Metro Trains’ submissions
[8] Metro Trains is the franchise operator of the Melbourne metropolitan rail network. It has 207 trains running on approximately 1000 km of tracks. It transports 815,000 passengers each weekday, including 300,000 in afternoon peak hours, via 2000 weekday services.
[9] The employees of the Infrastructure division of Metro Trains carry out the maintenance and upgrades of the rail network in order to ensure it is safe and operable.
[10] The industrial action listed in questions 1, 2, 3, 4, 5, 6, 7, 8, 11, 12 and 13 of the proposed protected action ballot order give rise to two key safety risks. The first is the capacity of Metro Trains to respond to an emergency, safety critical incident or unplanned fault in a timely and/or effective way. The second is its capacity to confirm the ongoing integrity of the infrastructure.
[11] A period of 3 working days is insufficient to:
- identify and assess interim, alternative risk control measures;
- identify the safety critical tasks that will not be undertaken; and
- reschedule and reprioritise such work.
[12] If Metro Trains cannot mitigate these risks to a suitable level, it will have no option but to close a section or sections of the track.
[13] In the event of network disruption, Metro Trains needs to notify the public of the services that cannot run and liaise with other service providers. It must also prepare appropriate contingencies to account for any safety and operational issues that may arise on account of temporary adjustments and organise alternative transport.
[14] The additional notice sought would give Metro Trains an improved opportunity to consider and implement alternative arrangements for customers and manage such arrangements in a way that best supports the safe transport of the hundreds of thousands of users of the network.
[15] There were numerous examples of the Commission having granted additional time pursuant to s. 443(5), including Australian Rail, Tram and Bus Industry Union [2015] FWC 8019, in which 7 days’ notice was granted and TWU and AMWU v the Chief Executive of the ACT Internal Omnibus Network (Action) on behalf of the Australian Capital Territory[2010] FWA 3355, in which 5 days’ notice was granted.
Conclusion
[16] I am satisfied that the nature and the potential impact of the proposed industrial action is such that exceptional circumstances do exist, justifying the extension of the notice period to at least 5 working days.
[17] The combination of the services provided by Metro Trains, its obligation to ensure the safety of its staff, customers and the general public, the consequences of the proposed action and the contingency planning required in response lead me to this view and I have noted that in circumstances where interests beyond that of the immediate parties are impacted by the taking of industrial action, there has been a willingness by the Commission to extend the notice period to be provided. 8
[18] I am also satisfied that there will be no diminution in the effectiveness of the employees' bargaining power that results from the extension because of the nature of the managerial and operational burden that will be felt by Metro Trains, even with the additional notice.

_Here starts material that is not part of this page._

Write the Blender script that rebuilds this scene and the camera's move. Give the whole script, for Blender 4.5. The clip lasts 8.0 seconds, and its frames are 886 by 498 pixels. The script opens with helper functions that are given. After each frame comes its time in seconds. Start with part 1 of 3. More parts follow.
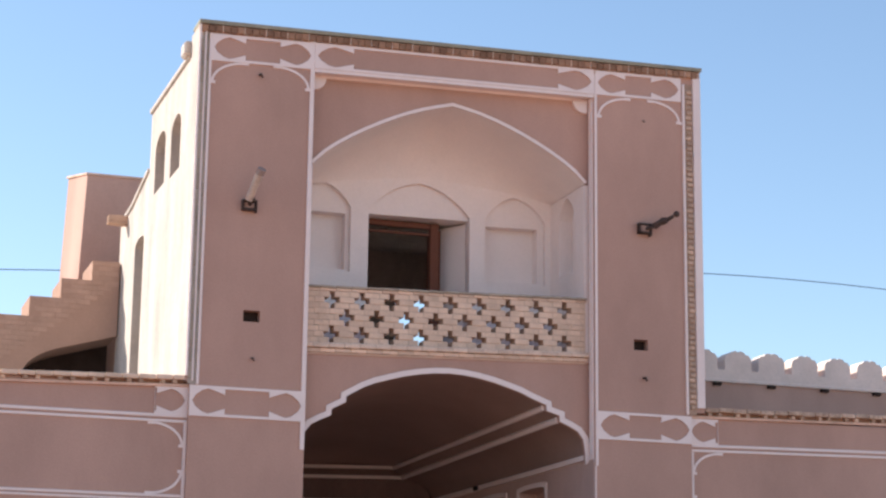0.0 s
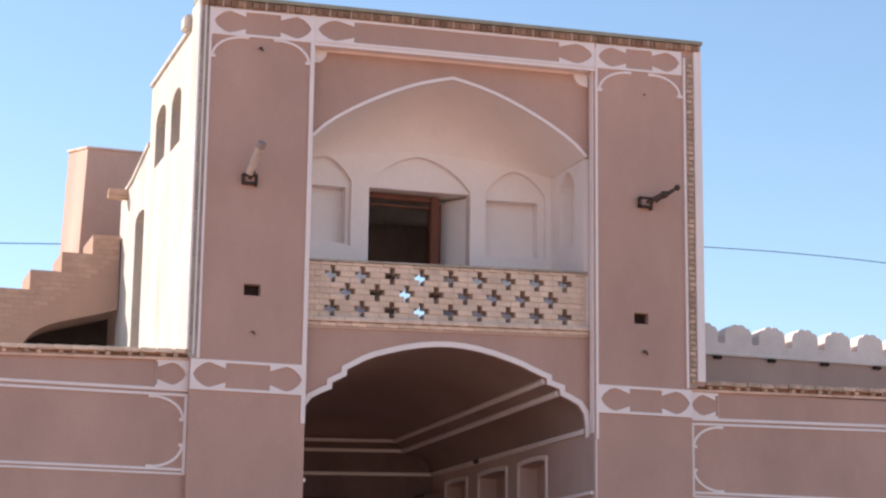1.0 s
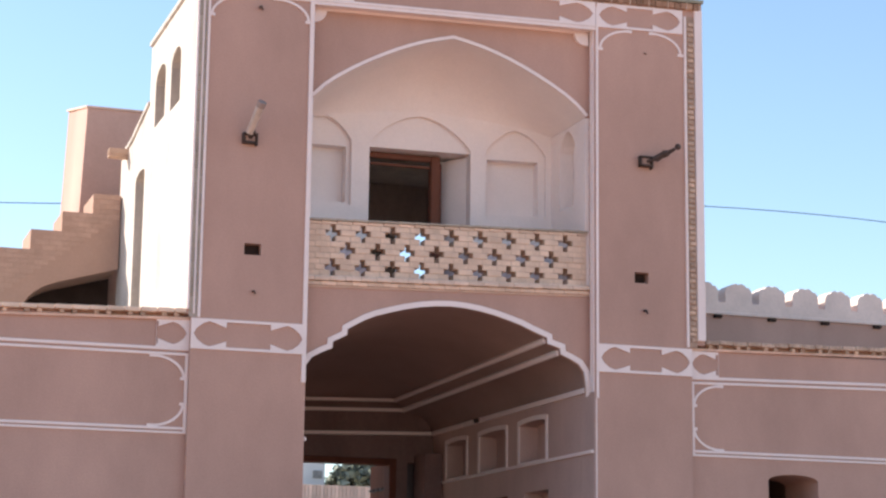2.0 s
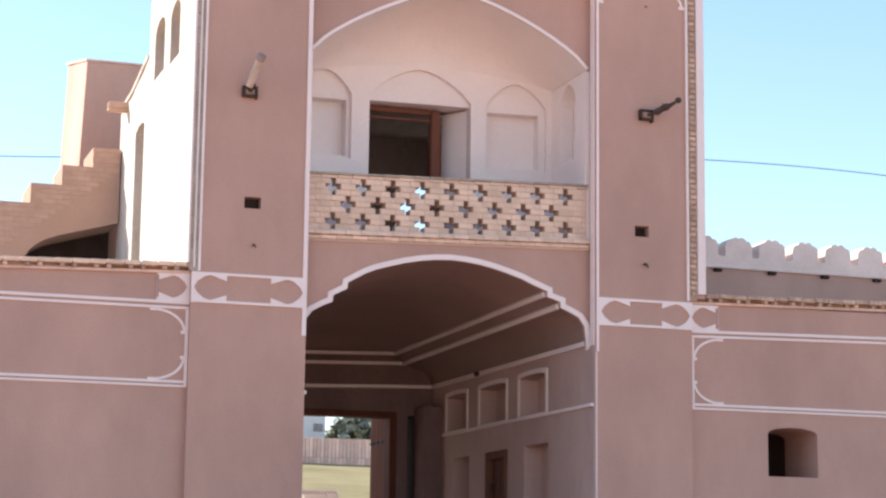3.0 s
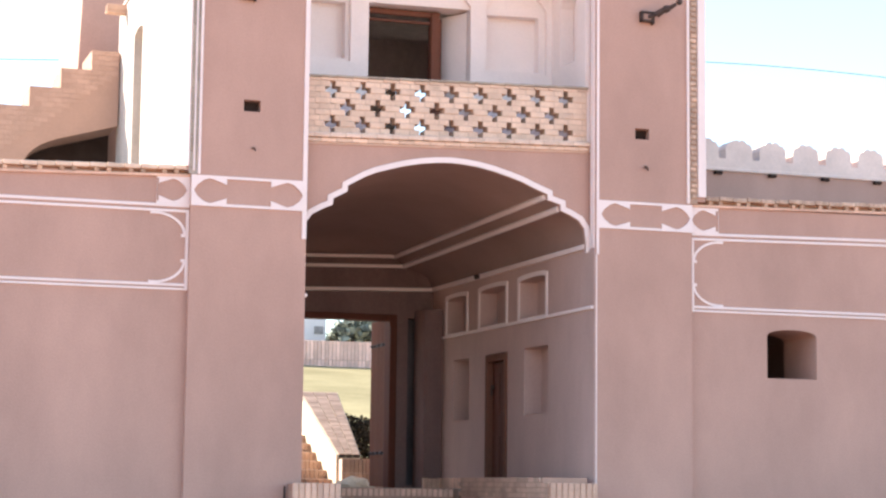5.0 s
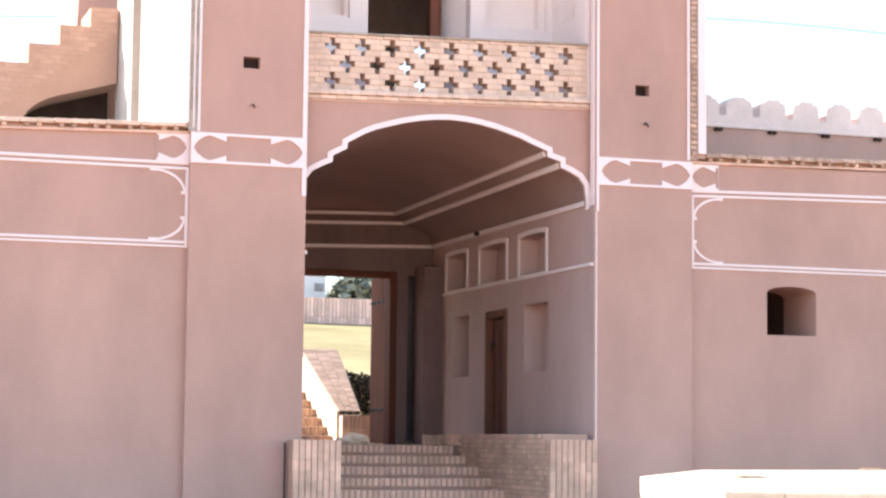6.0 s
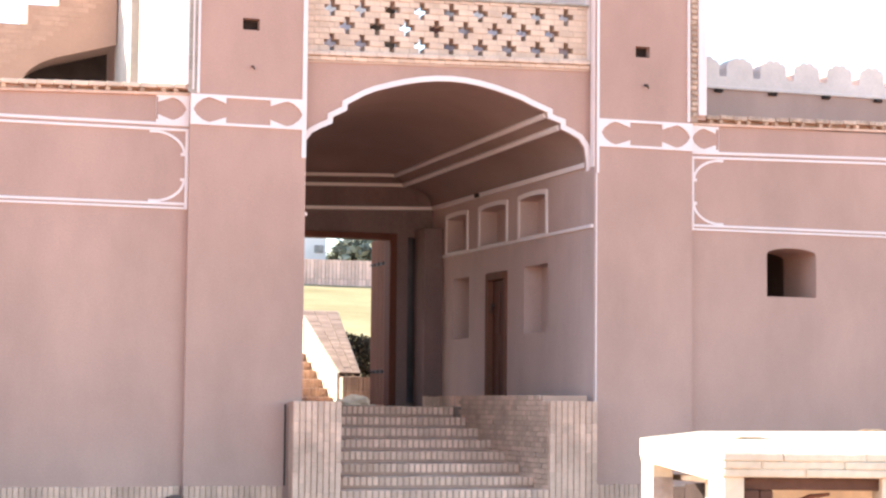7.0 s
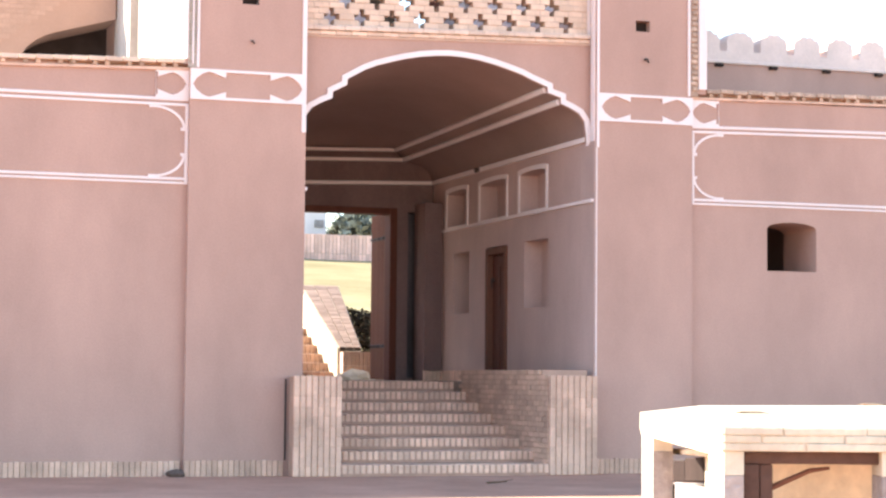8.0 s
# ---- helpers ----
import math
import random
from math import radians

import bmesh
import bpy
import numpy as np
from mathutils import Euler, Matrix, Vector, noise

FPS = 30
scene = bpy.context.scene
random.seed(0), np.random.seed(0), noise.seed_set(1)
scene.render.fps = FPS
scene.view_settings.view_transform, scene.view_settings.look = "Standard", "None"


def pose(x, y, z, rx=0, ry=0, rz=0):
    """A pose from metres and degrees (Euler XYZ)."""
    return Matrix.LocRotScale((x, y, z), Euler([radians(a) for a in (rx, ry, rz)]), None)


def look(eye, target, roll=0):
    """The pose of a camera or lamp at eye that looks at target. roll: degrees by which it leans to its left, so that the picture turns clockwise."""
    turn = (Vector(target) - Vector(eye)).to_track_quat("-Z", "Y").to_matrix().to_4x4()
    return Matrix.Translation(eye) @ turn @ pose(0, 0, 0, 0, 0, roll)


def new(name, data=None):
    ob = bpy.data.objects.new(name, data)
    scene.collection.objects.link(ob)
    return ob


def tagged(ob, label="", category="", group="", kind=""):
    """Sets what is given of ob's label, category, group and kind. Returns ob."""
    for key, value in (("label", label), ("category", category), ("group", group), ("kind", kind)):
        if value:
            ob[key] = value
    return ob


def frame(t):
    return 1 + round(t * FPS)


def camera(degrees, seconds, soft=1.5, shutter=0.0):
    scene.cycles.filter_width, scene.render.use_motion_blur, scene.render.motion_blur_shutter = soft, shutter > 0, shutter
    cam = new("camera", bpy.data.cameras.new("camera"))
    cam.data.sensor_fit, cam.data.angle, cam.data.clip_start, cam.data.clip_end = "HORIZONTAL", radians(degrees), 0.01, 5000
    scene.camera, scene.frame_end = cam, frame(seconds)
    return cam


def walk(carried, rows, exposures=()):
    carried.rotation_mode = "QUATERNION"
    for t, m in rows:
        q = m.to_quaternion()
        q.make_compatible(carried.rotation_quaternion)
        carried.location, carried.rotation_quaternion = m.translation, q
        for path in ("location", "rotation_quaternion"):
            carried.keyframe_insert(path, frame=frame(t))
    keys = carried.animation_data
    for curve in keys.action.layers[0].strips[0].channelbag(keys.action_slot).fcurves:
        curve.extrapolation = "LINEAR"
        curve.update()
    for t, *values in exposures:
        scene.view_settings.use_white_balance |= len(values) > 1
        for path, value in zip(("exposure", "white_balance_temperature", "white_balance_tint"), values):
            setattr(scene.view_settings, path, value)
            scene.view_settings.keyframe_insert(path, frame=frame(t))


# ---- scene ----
cam = camera(25.19, 8.0, soft=2.4)
EYE = (-8.321, -24.455, 1.257)
# seconds, pan, pitch, roll: the camera stands on one spot and tilts down
ROWS = [
    (0.0, -18.508, 12.865, 0.742), (0.5, -18.504, 12.565, 0.745), (1.0, -18.502, 12.104, 0.731),
    (1.5, -18.503, 11.535, 0.715), (3.0, -18.515, 9.588, 0.705), (3.5, -18.526, 8.859, 0.688),
    (4.0, -18.532, 8.193, 0.667), (4.5, -18.538, 7.476, 0.655), (6.0, -18.559, 5.543, 0.592),
    (6.5, -18.566, 4.971, 0.582), (7.0, -18.569, 4.438, 0.562), (7.5, -18.570, 4.021, 0.530),
    (8.0, -18.571, 3.706, 0.516),
]
EXPOSURES = [(0.0, 0.66, 6500, 10), (1.0, 0.74, 6500, 10), (1.5, 0.82, 6500, 10), (3.0, 1.12, 6550, 10), (3.5, 1.27, 6580, 10),
             (4.0, 1.43, 6600, 10), (4.5, 1.57, 6640, 10), (6.0, 1.90, 6760, 10), (6.5, 1.97, 6800, 10), (7.0, 2.0, 6820, 10), (8.0, 2.0, 6820, 10)]
walk(cam, [(t, pose(*EYE, 90 + pitch, 0, pan) @ pose(0, 0, 0, 0, 0, roll)) for t, pan, pitch, roll in ROWS], EXPOSURES)

# ---- sky and sun ----
SUN_DIR = Vector((-0.69, 0.49, 0.535)).normalized()
world = bpy.data.worlds.new("sky")
scene.world = world
world.use_nodes = True
wn = world.node_tree.nodes
sky = wn.new("ShaderNodeTexSky")
sky.sky_type = 'NISHITA'
sky.sun_disc = False
sky.sun_elevation = math.asin(SUN_DIR.z)
sky.sun_rotation = math.atan2(SUN_DIR.x, SUN_DIR.y)
sky.dust_density = 0.15
sky.ozone_density = 1.6
wn["Background"].inputs["Strength"].default_value = 0.13
world.node_tree.links.new(sky.outputs["Color"], wn["Background"].inputs["Color"])
sun_data = bpy.data.lights.new("sun", 'SUN')
sun_data.energy = 4.6
sun_data.angle = radians(0.55)
sun_data.color = (1.0, 0.95, 0.87)
sun = new("sun", sun_data)
sun.matrix_world = look(SUN_DIR * 60, (0, 0, 0))


# ---- materials ----
def mat(name, color, rough=0.85, vary=0.12, scale=1.2, fine=40.0, bump=0.25, metal=0.0, tint=None, piece=0.0, streak=0.0, island=0.0):
    """A procedural surface: broad stains, fine grain, relief; piece: spread between objects."""
    m = bpy.data.materials.new(name)
    m.use_nodes = True
    nt = m.node_tree
    N, L = nt.nodes, nt.links
    b = N["Principled BSDF"]
    b.inputs["Roughness"].default_value = rough
    b.inputs["Metallic"].default_value = metal
    b.inputs["Specular IOR Level"].default_value = 0.5 if metal else 0.04
    co = N.new("ShaderNodeNewGeometry")
    big = N.new("ShaderNodeTexNoise")
    big.inputs["Scale"].default_value = scale
    big.inputs["Detail"].default_value = 6
    big.inputs["Roughness"].default_value = 0.62
    stretch = N.new("ShaderNodeMapping")
    stretch.inputs["Scale"].default_value = (1, 1, 1 - streak)
    L.new(co.outputs["Position"], stretch.inputs["Vector"])
    L.new(stretch.outputs["Vector"], big.inputs["Vector"])
    small = N.new("ShaderNodeTexNoise")
    small.inputs["Scale"].default_value = fine
    small.inputs["Detail"].default_value = 4
    L.new(co.outputs["Position"], small.inputs["Vector"])
    ramp = N.new("ShaderNodeMapRange")
    ramp.inputs["From Min"].default_value = 0.3
    ramp.inputs["From Max"].default_value = 0.7
    ramp.inputs["To Min"].default_value = 1 - vary
    ramp.inputs["To Max"].default_value = 1 + vary
    L.new(big.outputs["Fac"], ramp.inputs["Value"])
    ramp2 = N.new("ShaderNodeMapRange")
    ramp2.inputs["From Min"].default_value = 0.3
    ramp2.inputs["From Max"].default_value = 0.7
    ramp2.inputs["To Min"].default_value = 1 - vary * 0.4
    ramp2.inputs["To Max"].default_value = 1 + vary * 0.4
    L.new(small.outputs["Fac"], ramp2.inputs["Value"])
    mul = N.new("ShaderNodeMath")
    mul.operation = 'MULTIPLY'
    L.new(ramp.outputs["Result"], mul.inputs[0])
    L.new(ramp2.outputs["Result"], mul.inputs[1])
    last = mul
    for amount, node, out in ((piece, "ShaderNodeObjectInfo", "Random"), (island, "ShaderNodeNewGeometry", "Random Per Island")):
        if amount:
            info = N.new(node)
            pr = N.new("ShaderNodeMapRange")
            pr.inputs["To Min"].default_value = 1 - amount
            pr.inputs["To Max"].default_value = 1 + amount
            L.new(info.outputs[out], pr.inputs["Value"])
            m2 = N.new("ShaderNodeMath")
            m2.operation = 'MULTIPLY'
            L.new(last.outputs[0], m2.inputs[0])
            L.new(pr.outputs["Result"], m2.inputs[1])
            last = m2
    mixc = N.new("ShaderNodeMix")
    mixc.data_type = 'RGBA'
    mixc.inputs["A"].default_value = (*color, 1)
    mixc.inputs["B"].default_value = (*(tint or color), 1)
    L.new(big.outputs["Fac"], mixc.inputs["Factor"])
    sc = N.new("ShaderNodeVectorMath")
    sc.operation = 'SCALE'
    L.new(mixc.outputs["Result"], sc.inputs[0])
    L.new(last.outputs[0], sc.inputs["Scale"])
    L.new(sc.outputs["Vector"], b.inputs["Base Color"])
    bp = N.new("ShaderNodeBump")
    bp.inputs["Strength"].default_value = bump
    bp.inputs["Distance"].default_value = 0.02
    L.new(mul.outputs[0], bp.inputs["Height"])
    L.new(bp.outputs["Normal"], b.inputs["Normal"])
    return m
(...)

[19] For the reasons set out above, I am satisfied that the union has satisfied the statutory prerequisites for a protected action ballot order, and accordingly, must make a protected ballot action order.
[20] Further, I am satisfied there are exceptional circumstances justifying the period of written notice being extended to at least 5 working days where protected industrial action is in the form of action listed in questions 1, 2, 3, 4, 5, 6, 7, 8, 11, 12 and 13 of the protected action ballot order.
[21] An Order to that effect will be issued separately to this decision.
DEPUTY PRESIDENT
1 See s.437 of the Fair Work Act 2009.
2 Ibid, s.437(1).
3 Ibid, s.437(3).
4 Ibid, s.440.
5 Ibid, s.438(1).
6 Ibid, s.443(1)(b).
7 [2007] AIRC 848.
8 Construction, Forestry, Mining and Energy Union [2013] FWC 2748 at [41], referring to Transport Workers’ Union of Australia [2012] FWA 133 at [17].